>>>>

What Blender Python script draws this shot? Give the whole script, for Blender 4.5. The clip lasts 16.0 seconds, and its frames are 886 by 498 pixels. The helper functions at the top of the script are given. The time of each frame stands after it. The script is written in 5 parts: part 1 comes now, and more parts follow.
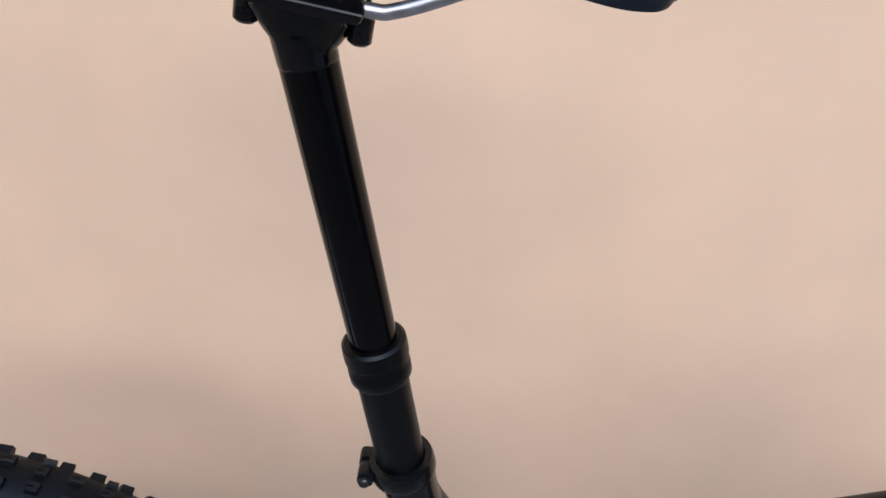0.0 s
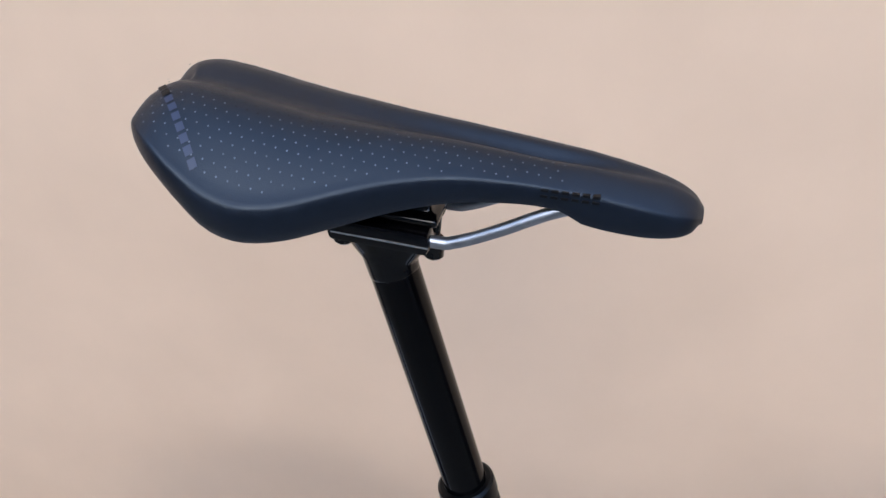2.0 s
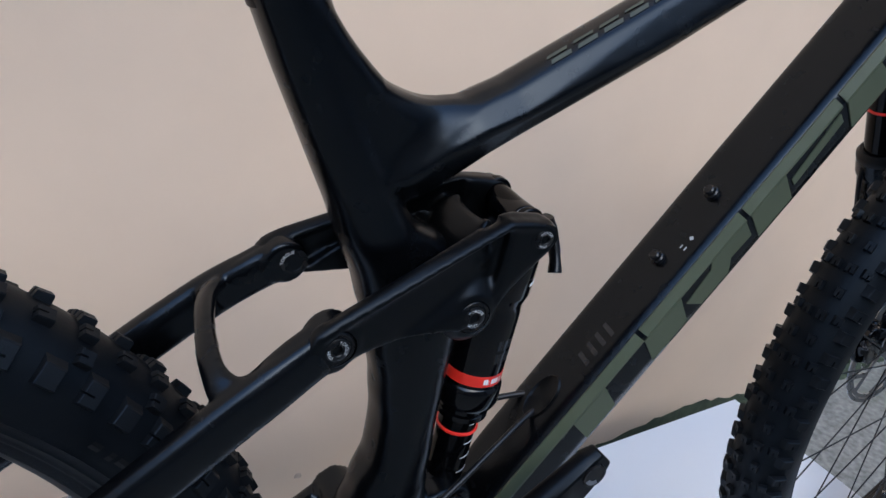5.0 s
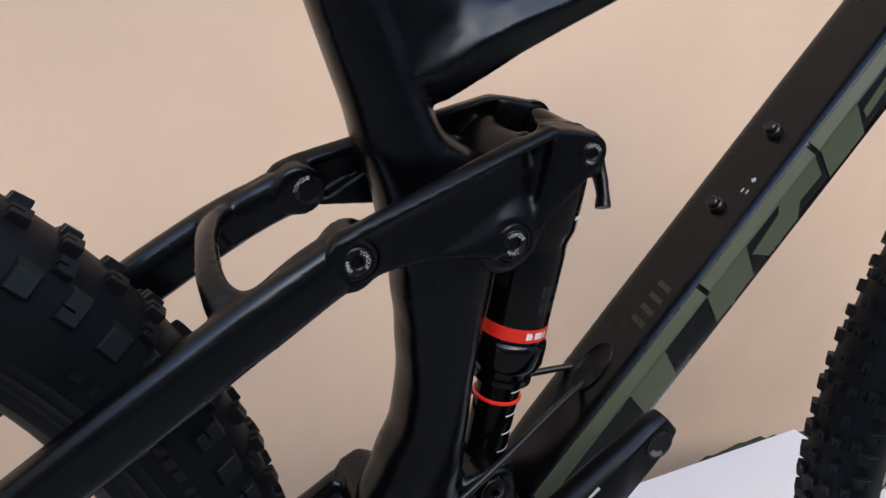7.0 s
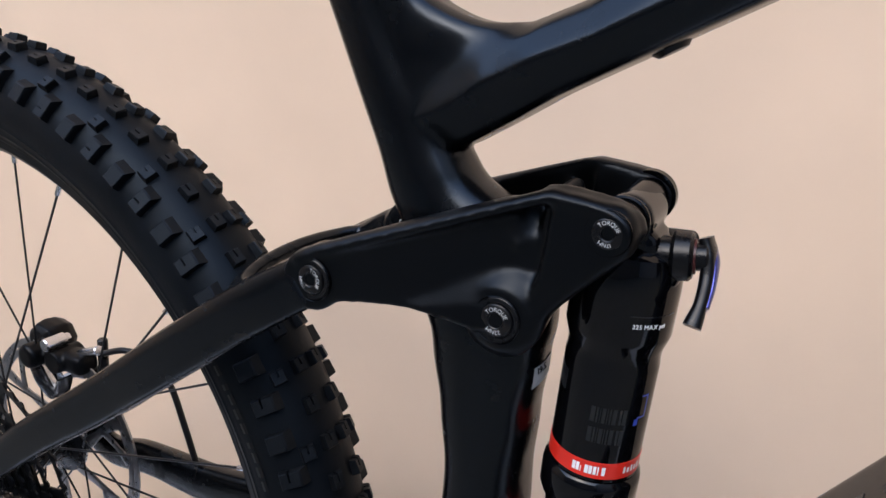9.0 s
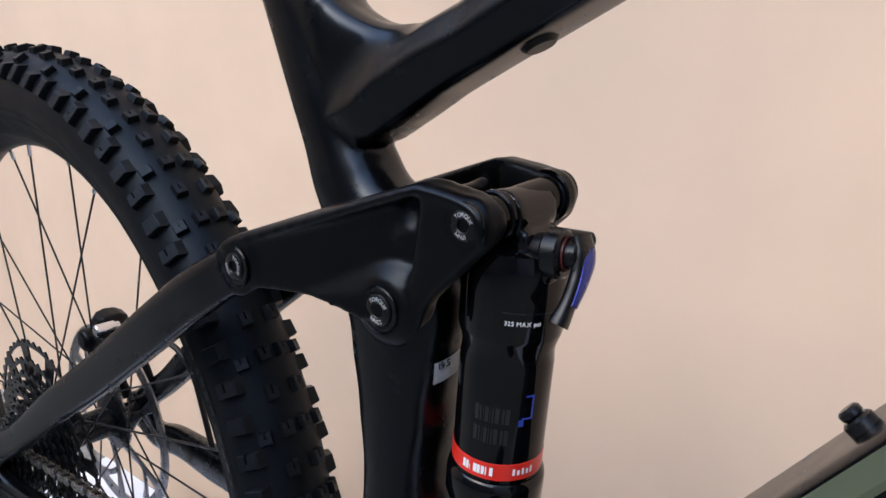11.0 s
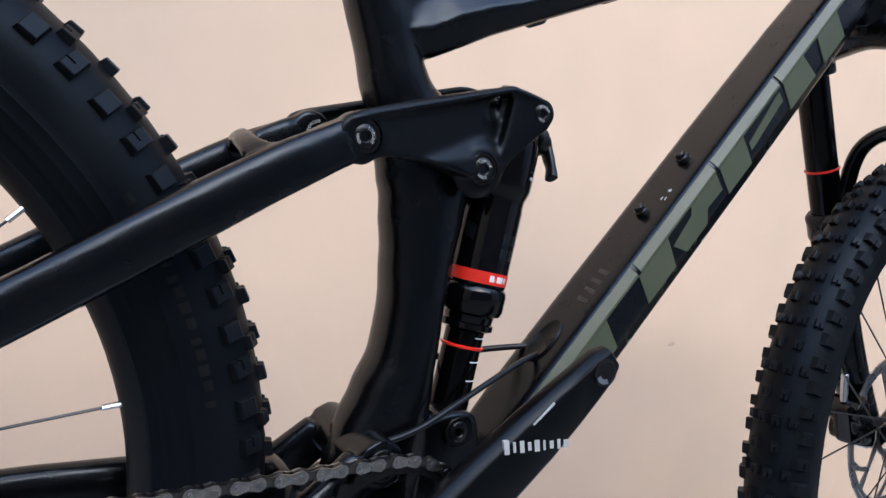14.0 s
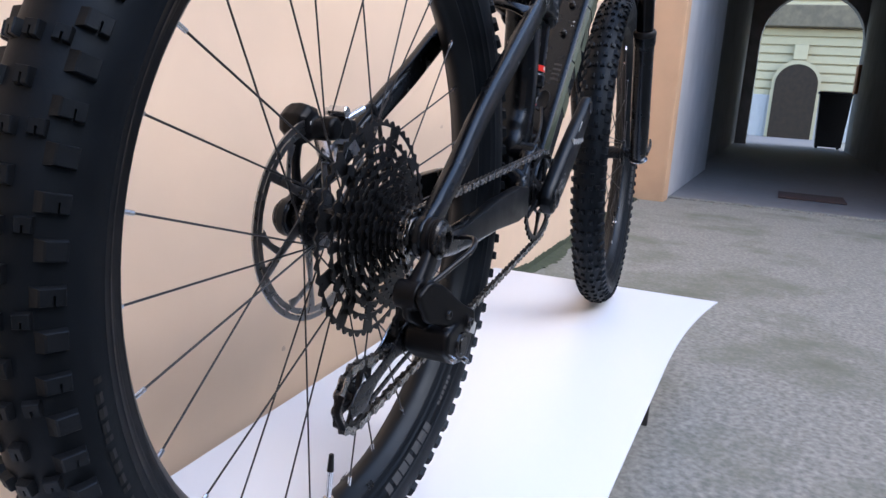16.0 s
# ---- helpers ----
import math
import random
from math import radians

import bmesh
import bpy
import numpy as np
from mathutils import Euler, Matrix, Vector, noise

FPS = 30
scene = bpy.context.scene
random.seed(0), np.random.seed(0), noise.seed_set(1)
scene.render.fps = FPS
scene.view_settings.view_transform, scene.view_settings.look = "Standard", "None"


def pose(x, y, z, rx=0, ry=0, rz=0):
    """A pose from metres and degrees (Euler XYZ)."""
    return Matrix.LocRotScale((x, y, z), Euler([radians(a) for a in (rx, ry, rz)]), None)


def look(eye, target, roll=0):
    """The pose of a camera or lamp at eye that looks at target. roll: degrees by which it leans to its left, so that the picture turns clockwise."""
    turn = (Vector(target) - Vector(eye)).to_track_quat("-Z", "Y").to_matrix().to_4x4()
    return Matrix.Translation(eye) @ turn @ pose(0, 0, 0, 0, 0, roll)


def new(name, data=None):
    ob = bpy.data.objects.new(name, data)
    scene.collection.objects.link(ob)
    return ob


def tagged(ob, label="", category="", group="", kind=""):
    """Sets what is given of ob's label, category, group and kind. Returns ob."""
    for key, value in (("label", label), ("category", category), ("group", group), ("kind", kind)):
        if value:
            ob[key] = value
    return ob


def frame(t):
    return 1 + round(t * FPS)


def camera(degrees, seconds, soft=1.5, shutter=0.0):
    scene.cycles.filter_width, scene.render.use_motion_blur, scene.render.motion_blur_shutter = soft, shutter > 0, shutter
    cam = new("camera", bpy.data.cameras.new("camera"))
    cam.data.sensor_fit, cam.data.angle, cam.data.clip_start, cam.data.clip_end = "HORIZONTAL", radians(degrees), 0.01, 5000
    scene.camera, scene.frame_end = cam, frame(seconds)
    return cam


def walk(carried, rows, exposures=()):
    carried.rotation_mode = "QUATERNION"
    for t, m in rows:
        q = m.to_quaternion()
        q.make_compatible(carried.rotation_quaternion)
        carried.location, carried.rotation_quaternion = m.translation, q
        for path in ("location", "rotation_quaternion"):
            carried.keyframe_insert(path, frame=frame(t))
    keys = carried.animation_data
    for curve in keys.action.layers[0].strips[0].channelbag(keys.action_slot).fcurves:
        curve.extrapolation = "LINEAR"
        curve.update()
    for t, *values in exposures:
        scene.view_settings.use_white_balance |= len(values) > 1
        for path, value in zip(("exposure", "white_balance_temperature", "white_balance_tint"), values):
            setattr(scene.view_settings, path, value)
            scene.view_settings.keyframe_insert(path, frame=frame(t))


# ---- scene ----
cam = camera(61.2, 16.0)
PATH = [
    (0, (0.302, -0.357, 1.245), (0.500, 1.309, 0.132), 14.9),
    (0.5, (0.269, -0.33, 1.315), (0.427, 1.348, 0.239), 11.3),
    (1, (0.313, -0.35, 1.355), (0.16, 1.379, 0.362), 6.7),
    (1.5, (0.336, -0.364, 1.364), (0.104, 1.359, 0.376), 6.2),
    (2, (0.341, -0.363, 1.358), (0.080, 1.294, 0.277), 5.6),
    (2.5, (0.331, -0.382, 1.301), (0.144, 1.270, 0.178), 3.4),
    (3, (0.360, -0.367, 1.174), (0.136, 1.287, 0.176), 2.4),
    (3.5, (0.364, -0.395, 1.089), (0.256, 1.366, 0.147), 1.2),
    (4, (0.332, -0.363, 1.023), (0.644, 1.283, -0.072), 5.6),
    (4.5, (0.312, -0.362, 0.95), (0.947, 1.215, -0.103), 7.9),
    (5, (0.252, -0.360, 0.861), (1.176, 1.151, -0.062), 7.4),
    (5.2, (0.220, -0.364, 0.840), (1.205, 1.116, -0.070), 6.1),
    (7.3, (0.292, -0.350, 0.744), (1.093, 1.349, 0.052), 4.2),
    (7.5, (0.334, -0.358, 0.735), (0.837, 1.476, 0.105), 3.4),
    (8, (0.431, -0.355, 0.741), (0.471, 1.542, 0.110), 3.1),
    (8.5, (0.521, -0.352, 0.742), (0.032, 1.503, 0.180), 2.8),
    (8.7, (0.557, -0.342, 0.743), (-0.139, 1.440, 0.159), 1.8),
    (10.8, (0.715, -0.261, 0.730), (-0.580, 1.170, 0.203), -1.0),
    (11, (0.708, -0.269, 0.729), (-0.544, 1.204, 0.215), -0.2),
    (11.5, (0.674, -0.283, 0.728), (-0.367, 1.348, 0.224), 1.4),
    (12, (0.621, -0.308, 0.73), (-0.102, 1.48, 0.198), 2.1),
    (12.5, (0.547, -0.335, 0.716), (0.252, 1.583, 0.23), 4.2),
    (13, (0.438, -0.368, 0.699), (0.757, 1.561, 0.278), 7.5),
    (13.5, (0.327, -0.409, 0.658), (1.152, 1.402, 0.452), 7.3),
    (14, (0.199, -0.462, 0.58), (1.229, 1.25, 0.491), 7.4),
    (14.5, (0.038, -0.503, 0.535), (1.166, 1.145, 0.416), 6.8),
    (15, (-0.194, -0.537, 0.489), (1.18, 0.896, 0.249), 7.7),
    (15.5, (-0.465, -0.505, 0.501), (1.133, 0.626, 0.108), 8.5),
    (16, (-0.610, -0.354, 0.498), (1.187, 0.417, 0.084), 3.8),
]
EXPOSURES = [(0, 2.31, 6750, 9), (1.0, 2.25, 6200, 6), (2, 2.25, 6200, 6), (3.0, 2.15, 6100, 4), (4.0, 2.05, 5800, 3), (5.2, 2.18, 5800, 3), (7.3, 2.35, 6850, 9), (8.5, 2.45, 6550, 8), (12.5, 2.55, 6350, 8), (14, 2.6, 6200, 7), (15, 2.68, 6250, 8), (16, 2.72, 6250, 10)]
walk(cam, [(t, look(e, a, r)) for t, e, a, r in PATH], EXPOSURES)

# ---- sky, sun ----
world = bpy.data.worlds.new("sky")
scene.world = world
world.use_nodes = True
wn = world.node_tree
sky = wn.nodes.new("ShaderNodeTexSky")
sky.sky_type, sky.sun_disc = "NISHITA", False
sky.sun_elevation, sky.sun_rotation = radians(42), radians(185)
wn.links.new(sky.outputs[0], wn.nodes["Background"].inputs[0])
wn.nodes["Background"].inputs[1].default_value = 0.15
sun_data = bpy.data.lights.new("sun", "SUN")
sun_data.energy, sun_data.angle, sun_data.color = 0.10, radians(60), (1.0, 0.97, 0.93)
sun = new("sun", sun_data)
sun.matrix_world = look((0.5, -6, 6.5), (0.5, 0.4, 0.4))


# ---- materials ----
def mat(name, color, rough=0.5, metal=0.0, vary=0.15, scale=40.0, bump=0.0, bump_scale=300.0, spec=0.5, coat=0.0, stain=0.0, stain_scale=3.0, stain_color=None, sky_sheen=None):
    m = bpy.data.materials.new(name)
    m.use_nodes = True
    nt = m.node_tree
    b = nt.nodes["Principled BSDF"]
    b.inputs["Metallic"].default_value = metal
    b.inputs["Specular IOR Level"].default_value = spec
    b.inputs["Coat Weight"].default_value = coat
    # Blue put into the specular colour to stand for reflected sky.
    if sky_sheen:
        b.inputs["Specular Tint"].default_value = (*sky_sheen, 1)
    b.inputs["Coat Roughness"].default_value = 0.06
    co = nt.nodes.new("ShaderNodeTexCoord")
    n1 = nt.nodes.new("ShaderNodeTexNoise")
    n1.inputs["Scale"].default_value, n1.inputs["Detail"].default_value = scale, 6
    nt.links.new(co.outputs["Object"], n1.inputs["Vector"])
    ramp = nt.nodes.new("ShaderNodeMapRange")
    ramp.inputs["From Min"].default_value, ramp.inputs["From Max"].default_value = 0.3, 0.7
    ramp.inputs["To Min"].default_value, ramp.inputs["To Max"].default_value = 1 - vary, 1 + vary
    nt.links.new(n1.outputs["Fac"], ramp.inputs["Value"])
    mul = nt.nodes.new("ShaderNodeVectorMath")
    mul.operation = "SCALE"
    mul.inputs[0].default_value = color
    nt.links.new(ramp.outputs["Result"], mul.inputs["Scale"])
    out = mul.outputs["Vector"]
    if stain:
        n2 = nt.nodes.new("ShaderNodeTexNoise")
        n2.inputs["Scale"].default_value, n2.inputs["Detail"].default_value, n2.inputs["Roughness"].default_value = stain_scale, 8, 0.62
        nt.links.new(co.outputs["Object"], n2.inputs["Vector"])
        r2 = nt.nodes.new("ShaderNodeMapRange")
        r2.inputs["From Min"].default_value, r2.inputs["From Max"].default_value = 0.5, 0.72
        r2.inputs["To Max"].default_value = stain
        nt.links.new(n2.outputs["Fac"], r2.inputs["Value"])
        mx = nt.nodes.new("ShaderNodeMix")
        mx.data_type = "RGBA"
        nt.links.new(r2.outputs["Result"], mx.inputs["Factor"])
        nt.links.new(out, mx.inputs["A"])
        mx.inputs["B"].default_value = (*(stain_color or [c * 0.5 for c in color]), 1)
        out = mx.outputs["Result"]
    nt.links.new(out, b.inputs["Base Color"])
    r3 = nt.nodes.new("ShaderNodeMapRange")
    r3.inputs["From Min"].default_value, r3.inputs["From Max"].default_value = 0.3, 0.7
    r3.inputs["To Min"].default_value, r3.inputs["To Max"].default_value = max(rough * 0.85, 0.02), min(rough * 1.15, 1)
    nt.links.new(n1.outputs["Fac"], r3.inputs["Value"])
    if vary:
        nt.links.new(r3.outputs["Result"], b.inputs["Roughness"])
    else:
        b.inputs["Roughness"].default_value = rough
    if bump:
        n4 = nt.nodes.new("ShaderNodeTexNoise")
        n4.inputs["Scale"].default_value, n4.inputs["Detail"].default_value = bump_scale, 4
        nt.links.new(co.outputs["Object"], n4.inputs["Vector"])
        bp = nt.nodes.new("ShaderNodeBump")
        bp.inputs["Strength"].default_value, bp.inputs["Distance"].default_value = bump, 0.002
        nt.links.new(n4.outputs["Fac"], bp.inputs["Height"])
        nt.links.new(bp.outputs["Normal"], b.inputs["Normal"])
    return m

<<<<

## Requirement:
Everything from the line with "return Matrix.LocRotScale((x, y, z), Euler([radians(a)" through the line with "turn = (Vector(target)" is to be output exactly; leave out all other lines.

## Answer to this problem:
    return Matrix.LocRotScale((x, y, z), Euler([radians(a) for a in (rx, ry, rz)]), None)


def look(eye, target, roll=0):
    """The pose of a camera or lamp at eye that looks at target. roll: degrees by which it leans to its left, so that the picture turns clockwise."""
    turn = (Vector(target) - Vector(eye)).to_track_quat("-Z", "Y").to_matrix().to_4x4()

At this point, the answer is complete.